There you are...You're riding your horse across the hard-packed dirt and sand...You're hungry and thirsty...You see something in the distance! What is it? Are those buildings? Could it be a town?

You spur your horse to move faster in the sweltering heat. You must reach that town. There you'll find the food and water you're craving. You can almost taste the bacon cheeseburger and fries you'll order. You can taste the sweet lemonade that'll quench your thirst.

You ride faster and faster. The buildings get larger and larger until finally you're there. But something's wrong. These buildings are empty. The entire town is desolate. The only occupants are ghosts of the past. What is it? A ghost town, of course!

Is this the movies, or do ghost towns exist in real life? Believe it or not, ghost towns do indeed exist and can be found all over the world. Any abandoned city, town, or village can be considered a ghost town. They usually also have visible remains, such as empty buildings.

Formerly bustling towns can become ghost towns for a variety of reasons. For example, towns that spring up due to a particular economic activity, such as the discovery of a natural resource, can become ghost towns when that resource runs out.

In the past, such towns — often called boomtowns — were settled and quickly came to life when mines or mills were built to harness natural resources, such as gold or coal. When all the resources were taken, the workers often moved on to another town to pursue similar work, leaving the once-busy boomtown nothing but a shell of its former self.

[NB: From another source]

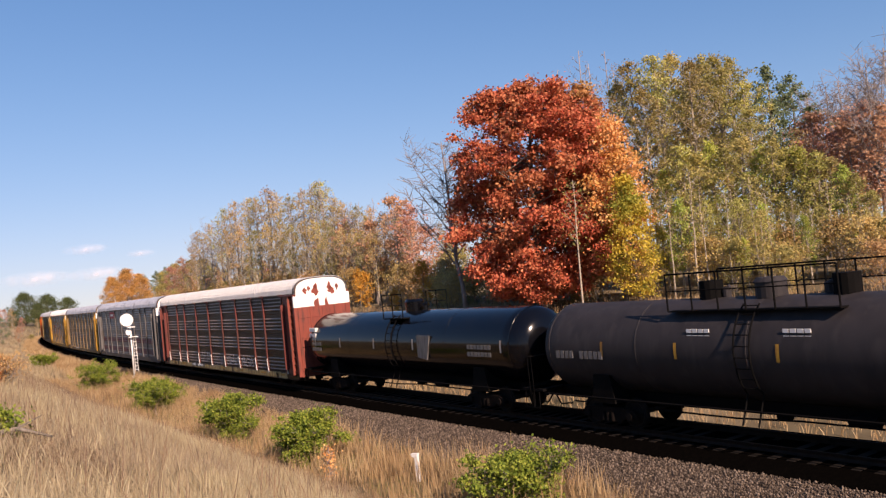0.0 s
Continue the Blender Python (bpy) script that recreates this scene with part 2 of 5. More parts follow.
# ---- mesh helpers ----
class Shape:
    """Collects vertices and faces of one mesh."""

    def __init__(self):
        self.v, self.f = [], []

    def add(self, verts, faces):
        o = len(self.v)
        self.v += [tuple(p) for p in verts]
        self.f += [tuple(i + o for i in q) for q in faces]
        return self

    def box(self, x0, x1, y0, y1, z0, z1, c=0.0):
        """A block; c chamfers its four long edges along x."""
        if c <= 0:
            v = [(x, y, z) for x in (x0, x1) for y in (y0, y1) for z in (z0, z1)]
            return self.add(v, [(0, 1, 3, 2), (4, 6, 7, 5), (0, 4, 5, 1), (2, 3, 7, 6), (0, 2, 6, 4), (1, 5, 7, 3)])
        return self.prism([(y0 + c, z0), (y1 - c, z0), (y1, z0 + c), (y1, z1 - c), (y1 - c, z1), (y0 + c, z1), (y0, z1 - c), (y0, z0 + c)], x0, x1)

    def prism(self, outline, x0, x1):
        """An outline in y, z drawn out along x, with its ends closed."""
        k = len(outline)
        v = [(x0, y, z) for y, z in outline] + [(x1, y, z) for y, z in outline]
        return self.add(v, [(i, (i + 1) % k, k + (i + 1) % k, k + i) for i in range(k)] + [tuple(range(k))[::-1], tuple(range(k, 2 * k))])

    def plate(self, outline, y0, y1):
        """An outline in x, z with thickness along y."""
        k = len(outline)
        v = [(x, y0, z) for x, z in outline] + [(x, y1, z) for x, z in outline]
        return self.add(v, [(i, (i + 1) % k, k + (i + 1) % k, k + i) for i in range(k)] + [tuple(range(k))[::-1], tuple(range(k, 2 * k))])

    def tube(self, pts, radii, n=6, caps=True):
        pts = [Vector(p) for p in pts]
        radii = [radii] * len(pts) if not hasattr(radii, "__len__") else radii
        rings = []
        for i, p in enumerate(pts):
            t = (pts[min(i + 1, len(pts) - 1)] - pts[max(i - 1, 0)]).normalized()
            a = t.orthogonal().normalized() if i == 0 else (ref - t * ref.dot(t)).normalized()
            ref = a
            b = t.cross(a)
            rings.append([p + (a * math.cos(2 * math.pi * j / n) + b * math.sin(2 * math.pi * j / n)) * radii[i] for j in range(n)])
        v = [q for r in rings for q in r]
        f = [(i * n + j, i * n + (j + 1) % n, (i + 1) * n + (j + 1) % n, (i + 1) * n + j) for i in range(len(pts) - 1) for j in range(n)]
        if caps:
            f += [tuple(range(n))[::-1], tuple(range((len(pts) - 1) * n, len(pts) * n))]
        return self.add(v, f)

    def mesh(self, name, material, smooth=False):
        me = bpy.data.meshes.new(name)
        me.from_pydata(self.v, [], self.f)
        if material:
            me.materials.append(material)
        if smooth:
            me.polygons.foreach_set("use_smooth", [True] * len(me.polygons))
        me.update()
        return me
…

Ghost towns can also be created by changes in access. For example, historic Route 66 encountered many changes during its lifetime. Occasionally, new interstate highways would be built that would lead to the closure of old roads. If a town depended upon that road's traffic for its livelihood, its closure could mean the death of the town.

In a similar way, ghost towns have been created when railroads that serviced towns have been abandoned or re-routed to different towns. The creation of dams across the country has also occasionally resulted in the creating of ghost towns due to the flooding of previously-occupied lands.

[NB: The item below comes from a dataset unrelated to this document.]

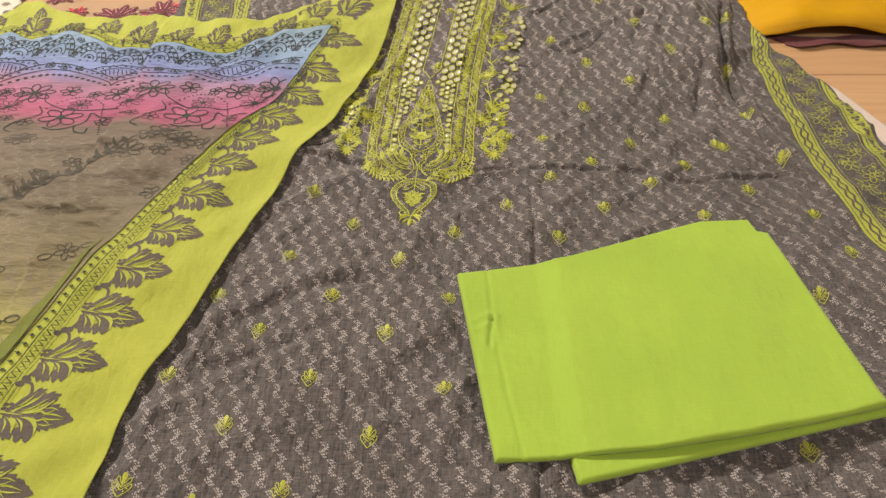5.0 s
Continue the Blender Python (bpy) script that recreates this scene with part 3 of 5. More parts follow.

Natural and man-made disasters can also create ghost towns. Repeated flooding has resulted in the creation of more than one ghost town. Fire can do the same. The town of Centralia, Pennsylvania, was abandoned in 1984 due to a mine fire that has burned continuously underneath the town since 1962!

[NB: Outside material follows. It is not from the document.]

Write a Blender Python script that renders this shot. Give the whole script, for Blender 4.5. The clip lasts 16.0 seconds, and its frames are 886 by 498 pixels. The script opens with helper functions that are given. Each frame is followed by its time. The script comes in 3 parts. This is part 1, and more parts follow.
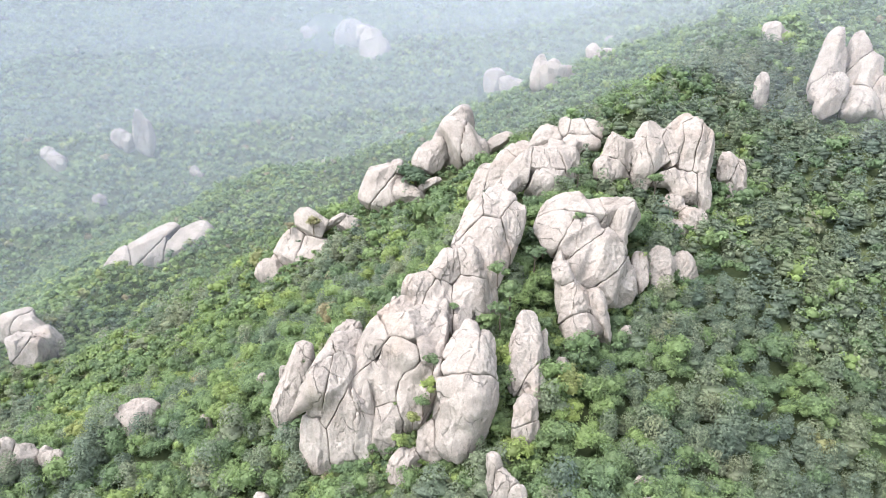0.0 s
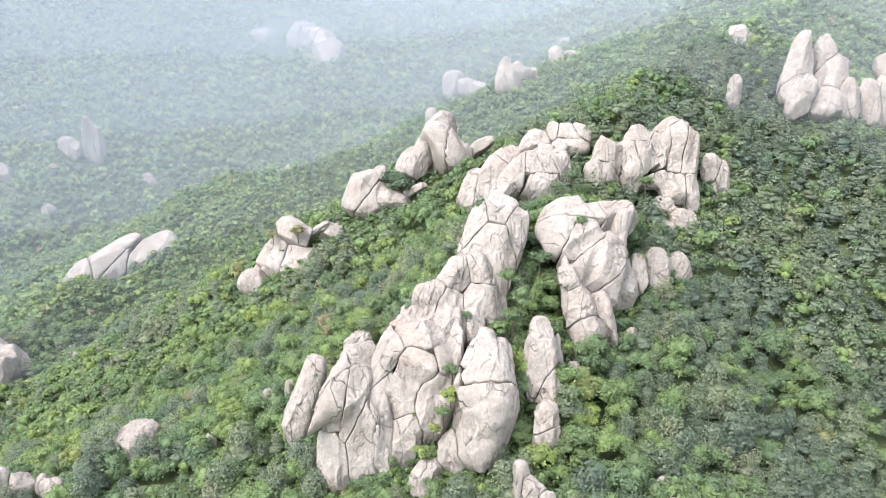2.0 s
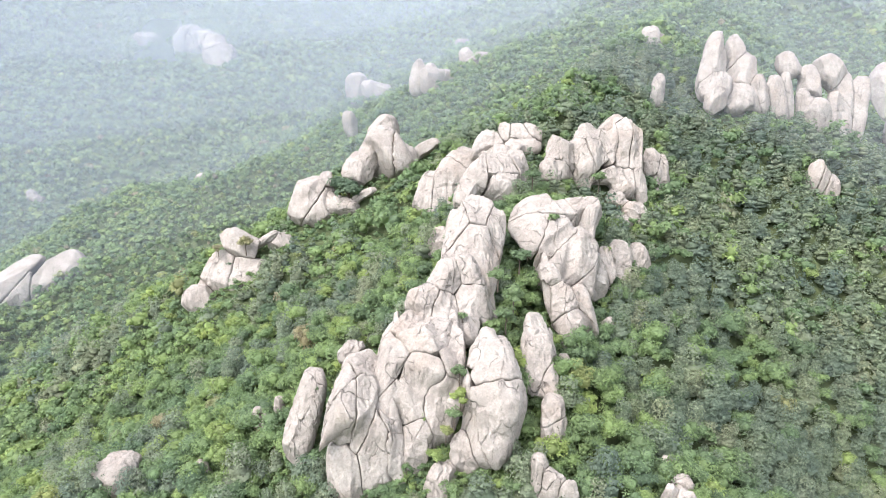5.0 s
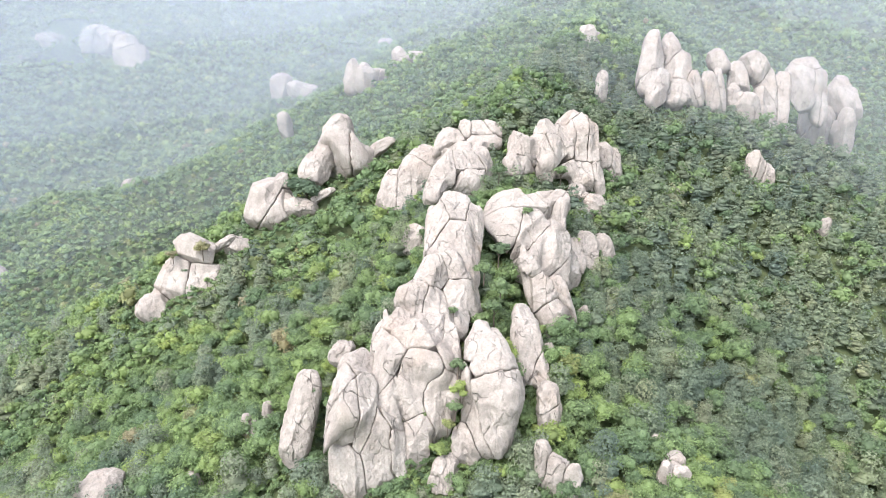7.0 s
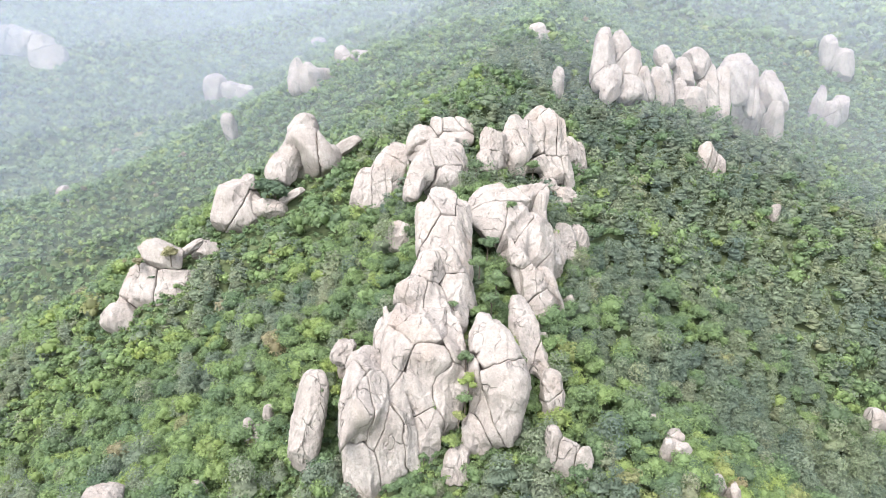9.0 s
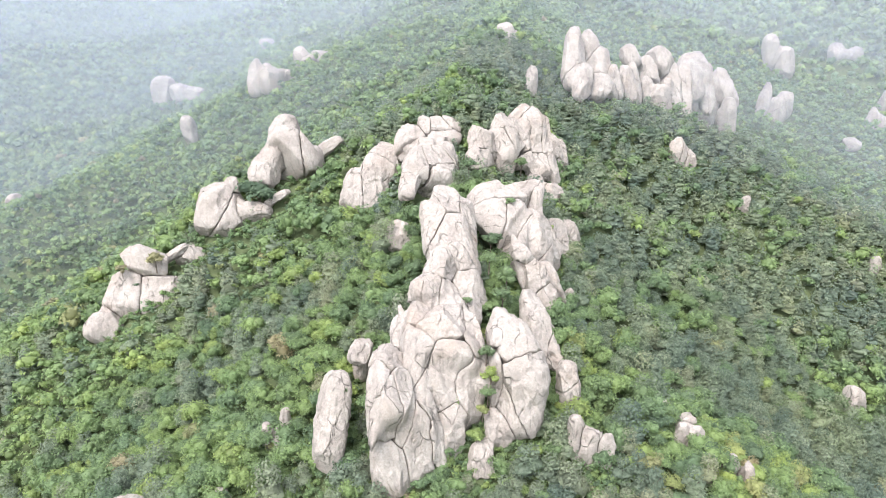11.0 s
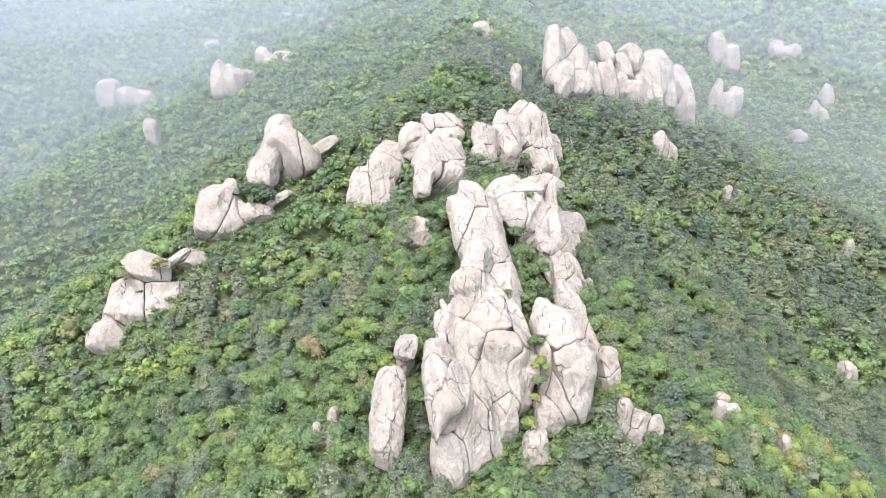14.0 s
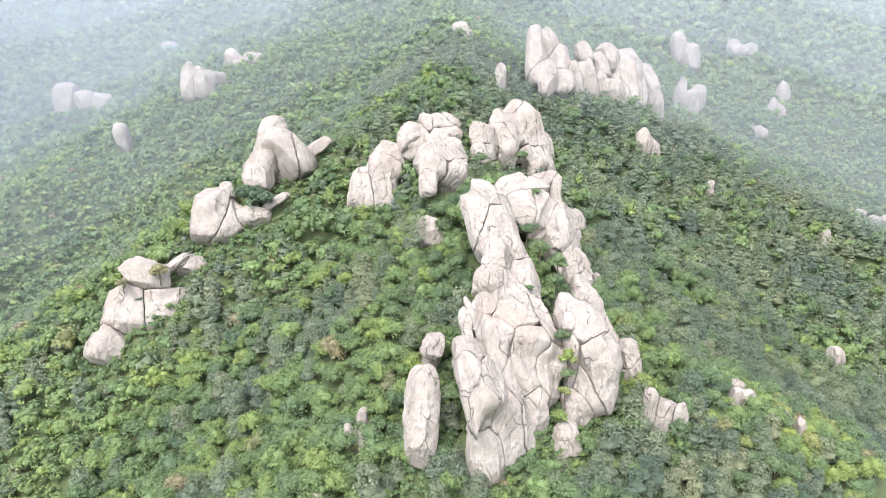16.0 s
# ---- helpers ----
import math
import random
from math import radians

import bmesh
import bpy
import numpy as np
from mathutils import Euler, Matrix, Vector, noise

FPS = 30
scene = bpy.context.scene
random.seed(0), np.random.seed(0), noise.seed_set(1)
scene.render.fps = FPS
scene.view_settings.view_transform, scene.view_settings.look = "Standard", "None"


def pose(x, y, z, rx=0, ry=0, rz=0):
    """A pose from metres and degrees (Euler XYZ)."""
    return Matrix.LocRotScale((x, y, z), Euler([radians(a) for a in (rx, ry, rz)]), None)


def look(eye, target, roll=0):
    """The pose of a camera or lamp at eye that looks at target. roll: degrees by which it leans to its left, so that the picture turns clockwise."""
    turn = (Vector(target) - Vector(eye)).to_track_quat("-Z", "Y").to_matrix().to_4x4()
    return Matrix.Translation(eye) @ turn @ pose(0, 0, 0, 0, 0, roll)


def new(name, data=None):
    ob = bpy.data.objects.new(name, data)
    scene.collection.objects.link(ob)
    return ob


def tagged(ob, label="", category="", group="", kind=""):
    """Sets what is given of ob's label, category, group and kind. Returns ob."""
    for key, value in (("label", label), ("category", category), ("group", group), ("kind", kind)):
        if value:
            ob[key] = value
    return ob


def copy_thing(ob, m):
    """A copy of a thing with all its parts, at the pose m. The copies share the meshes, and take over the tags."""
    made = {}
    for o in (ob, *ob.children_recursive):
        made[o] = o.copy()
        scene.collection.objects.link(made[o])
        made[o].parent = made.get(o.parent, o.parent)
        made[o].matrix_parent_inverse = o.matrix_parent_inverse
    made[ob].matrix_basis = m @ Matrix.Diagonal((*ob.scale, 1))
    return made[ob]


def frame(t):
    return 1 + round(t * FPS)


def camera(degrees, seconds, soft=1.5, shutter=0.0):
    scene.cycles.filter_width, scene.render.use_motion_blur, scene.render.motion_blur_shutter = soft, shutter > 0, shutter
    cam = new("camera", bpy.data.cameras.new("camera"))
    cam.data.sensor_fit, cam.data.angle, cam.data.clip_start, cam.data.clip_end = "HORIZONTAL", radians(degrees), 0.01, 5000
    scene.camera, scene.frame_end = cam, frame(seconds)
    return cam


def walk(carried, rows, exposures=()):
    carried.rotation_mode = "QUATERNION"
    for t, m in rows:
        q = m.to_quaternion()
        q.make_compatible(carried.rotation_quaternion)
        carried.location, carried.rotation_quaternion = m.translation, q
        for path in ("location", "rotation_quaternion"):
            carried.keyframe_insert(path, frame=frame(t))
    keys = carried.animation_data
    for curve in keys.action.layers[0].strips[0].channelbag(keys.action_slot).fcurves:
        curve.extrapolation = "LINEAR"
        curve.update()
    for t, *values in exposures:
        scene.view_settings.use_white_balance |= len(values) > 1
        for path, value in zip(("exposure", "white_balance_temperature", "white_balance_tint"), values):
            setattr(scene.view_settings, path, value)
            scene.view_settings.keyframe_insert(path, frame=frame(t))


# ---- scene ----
cam = camera(64.3, 16.0, soft=0.85)
METRES, EYE, TILT, LEAN, TURN = 120.0, 150.0, -19.0, 0.0, 0.0
ROWS = [
    (0.0, 0.0, 0.0, 0.0, 0.0, 0.0, -0.0),
    (0.5, -0.0251, 0.0028, 0.0042, -0.87, 0.02, 0.32),
    (1.0, -0.0517, 0.0052, 0.0086, -1.75, 0.03, 0.65),
    (1.5, -0.0795, 0.0073, 0.0112, -2.65, 0.05, 1.0),
    (2.0, -0.1081, 0.0088, 0.0146, -4.03, 0.04, 1.51),
    (2.5, -0.1379, 0.0102, 0.0179, -5.65, 0.04, 2.1),
    (3.0, -0.1677, 0.0121, 0.0218, -7.22, -0.01, 2.68),
    (3.5, -0.1978, 0.0146, 0.0241, -8.51, -0.05, 3.13),
    (4.0, -0.228, 0.0175, 0.0263, -9.86, -0.13, 3.63),
    (6.5, -0.3825, 0.0446, 0.0319, -17.92, -0.83, 6.25),
    (7.0, -0.4136, 0.052, 0.0334, -19.59, -1.02, 6.76),
    (7.5, -0.4448, 0.0601, 0.0356, -21.19, -1.22, 7.28),
    (8.0, -0.4757, 0.0687, 0.0376, -22.65, -1.41, 7.72),
    (8.5, -0.5063, 0.0782, 0.0397, -24.07, -1.64, 8.16),
    (9.0, -0.5367, 0.0885, 0.0427, -25.5, -1.86, 8.61),
    (11.5, -0.685, 0.1512, 0.0615, -31.16, -2.75, 10.3),
    (12.0, -0.7132, 0.1655, 0.0648, -32.01, -2.91, 10.55),
    (12.5, -0.7412, 0.1809, 0.0688, -32.87, -3.06, 10.82),
    (13.0, -0.7689, 0.1967, 0.0727, -33.76, -3.2, 11.09),
    (13.5, -0.7967, 0.213, 0.077, -34.65, -3.36, 11.35),
    (14.0, -0.8239, 0.2295, 0.0821, -35.52, -3.51, 11.63),
    (14.5, -0.8508, 0.2463, 0.0876, -36.46, -3.68, 11.9),
    (15.0, -0.8774, 0.2635, 0.0935, -37.48, -3.87, 12.21),
    (15.5, -0.9035, 0.2811, 0.0991, -38.48, -4.07, 12.49),
    (16.0, -0.9295, 0.2997, 0.1048, -39.42, -4.26, 12.75),
]
walk(cam, [(t, pose(0, 0, EYE, TILT, LEAN, TURN) @ pose(METRES * x, METRES * y, METRES * z, 90 + pitch, roll, yaw)) for t, x, y, z, yaw, pitch, roll in ROWS])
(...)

Disasters at nuclear power plants have created many ghost towns, especially in Ukraine, Belarus, and Japan. Due to contamination from nuclear radiation, hundreds of towns in these countries have been abandoned and left to become ghost towns.

Today, ghost towns still receive visitors, who come to see the remnants of the past. Some ghost towns have become tourist destinations. Some of these famous ghost towns include Bannack, Montana; Calico, California; Oatman, Arizona; Bodie, California; and Thurmon, West Virginia.